→ **SHORT TASK**
Count up the lines in the following listing that hold the word "Blender", then give only that count.

→ **INPUT**

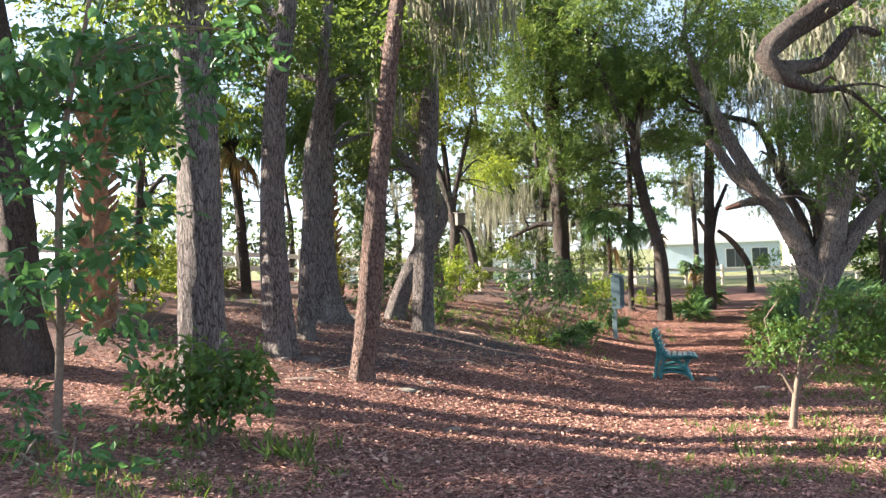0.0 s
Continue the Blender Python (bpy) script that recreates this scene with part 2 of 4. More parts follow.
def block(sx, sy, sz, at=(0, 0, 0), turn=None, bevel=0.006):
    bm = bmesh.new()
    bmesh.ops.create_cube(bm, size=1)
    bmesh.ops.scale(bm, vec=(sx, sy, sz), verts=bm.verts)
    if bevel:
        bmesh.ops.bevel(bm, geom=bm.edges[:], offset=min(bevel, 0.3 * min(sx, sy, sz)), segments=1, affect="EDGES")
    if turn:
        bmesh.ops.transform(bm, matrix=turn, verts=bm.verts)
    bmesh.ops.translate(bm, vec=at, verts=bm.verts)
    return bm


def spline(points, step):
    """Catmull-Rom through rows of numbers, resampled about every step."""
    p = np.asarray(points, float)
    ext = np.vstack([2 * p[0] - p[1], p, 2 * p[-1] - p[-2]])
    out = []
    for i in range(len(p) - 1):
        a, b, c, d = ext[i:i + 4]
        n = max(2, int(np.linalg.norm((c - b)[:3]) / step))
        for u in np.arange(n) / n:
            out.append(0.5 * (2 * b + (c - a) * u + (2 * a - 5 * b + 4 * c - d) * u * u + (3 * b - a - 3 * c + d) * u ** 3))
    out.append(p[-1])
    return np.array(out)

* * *

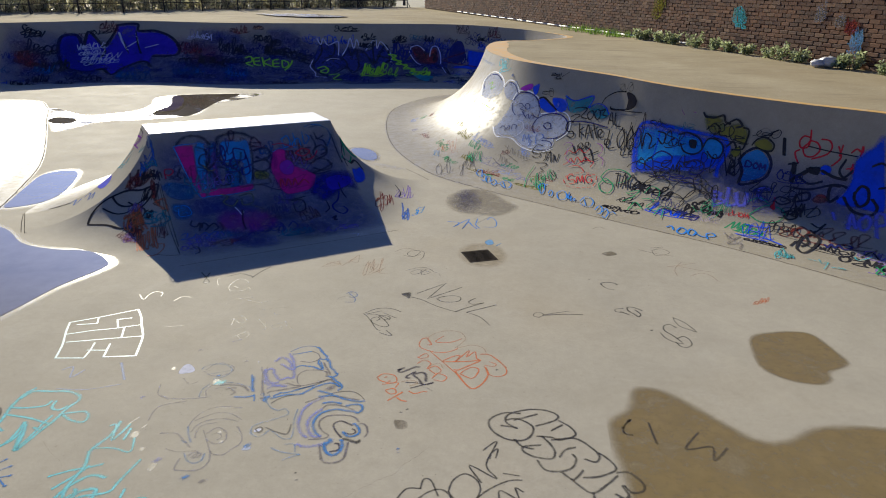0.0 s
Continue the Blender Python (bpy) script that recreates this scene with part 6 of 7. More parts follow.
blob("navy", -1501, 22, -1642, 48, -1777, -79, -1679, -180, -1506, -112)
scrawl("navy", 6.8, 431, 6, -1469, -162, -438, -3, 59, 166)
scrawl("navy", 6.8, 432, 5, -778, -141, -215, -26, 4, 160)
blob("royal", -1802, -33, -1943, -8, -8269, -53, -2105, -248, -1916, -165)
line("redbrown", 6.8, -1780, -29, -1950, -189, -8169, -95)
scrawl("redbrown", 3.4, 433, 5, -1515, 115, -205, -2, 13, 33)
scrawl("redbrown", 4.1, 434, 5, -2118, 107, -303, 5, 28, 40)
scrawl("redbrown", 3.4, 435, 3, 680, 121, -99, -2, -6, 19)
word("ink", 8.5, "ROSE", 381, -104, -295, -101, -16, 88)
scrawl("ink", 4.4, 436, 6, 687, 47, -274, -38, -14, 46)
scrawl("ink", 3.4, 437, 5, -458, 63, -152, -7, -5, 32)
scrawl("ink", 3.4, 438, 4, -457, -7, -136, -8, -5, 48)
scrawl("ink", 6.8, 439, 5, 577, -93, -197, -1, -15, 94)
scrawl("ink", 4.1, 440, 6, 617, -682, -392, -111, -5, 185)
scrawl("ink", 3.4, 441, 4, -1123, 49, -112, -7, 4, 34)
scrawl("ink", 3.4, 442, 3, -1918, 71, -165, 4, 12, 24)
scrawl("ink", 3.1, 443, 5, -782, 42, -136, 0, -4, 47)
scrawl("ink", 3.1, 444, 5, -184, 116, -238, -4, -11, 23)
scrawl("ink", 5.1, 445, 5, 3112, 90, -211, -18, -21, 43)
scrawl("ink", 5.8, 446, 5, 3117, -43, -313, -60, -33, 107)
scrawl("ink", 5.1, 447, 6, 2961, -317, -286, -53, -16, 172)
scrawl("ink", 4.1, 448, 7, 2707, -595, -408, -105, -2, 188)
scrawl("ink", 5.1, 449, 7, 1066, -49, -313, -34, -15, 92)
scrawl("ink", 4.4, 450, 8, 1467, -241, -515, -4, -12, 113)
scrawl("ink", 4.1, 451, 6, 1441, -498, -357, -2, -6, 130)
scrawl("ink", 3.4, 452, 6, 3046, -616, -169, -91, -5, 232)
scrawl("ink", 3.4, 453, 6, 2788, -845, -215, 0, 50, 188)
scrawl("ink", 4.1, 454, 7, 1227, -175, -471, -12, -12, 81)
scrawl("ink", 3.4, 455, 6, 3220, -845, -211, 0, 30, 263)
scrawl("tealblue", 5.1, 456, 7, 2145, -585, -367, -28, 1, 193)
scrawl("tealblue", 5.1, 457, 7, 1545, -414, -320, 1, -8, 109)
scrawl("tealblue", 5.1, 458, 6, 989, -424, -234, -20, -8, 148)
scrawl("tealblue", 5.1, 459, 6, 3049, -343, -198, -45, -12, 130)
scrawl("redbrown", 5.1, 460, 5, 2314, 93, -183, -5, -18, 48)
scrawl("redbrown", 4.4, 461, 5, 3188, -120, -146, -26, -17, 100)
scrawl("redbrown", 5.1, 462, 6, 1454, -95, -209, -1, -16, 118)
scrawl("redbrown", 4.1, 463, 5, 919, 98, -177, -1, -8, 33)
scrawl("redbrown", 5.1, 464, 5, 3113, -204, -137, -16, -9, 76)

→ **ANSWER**
2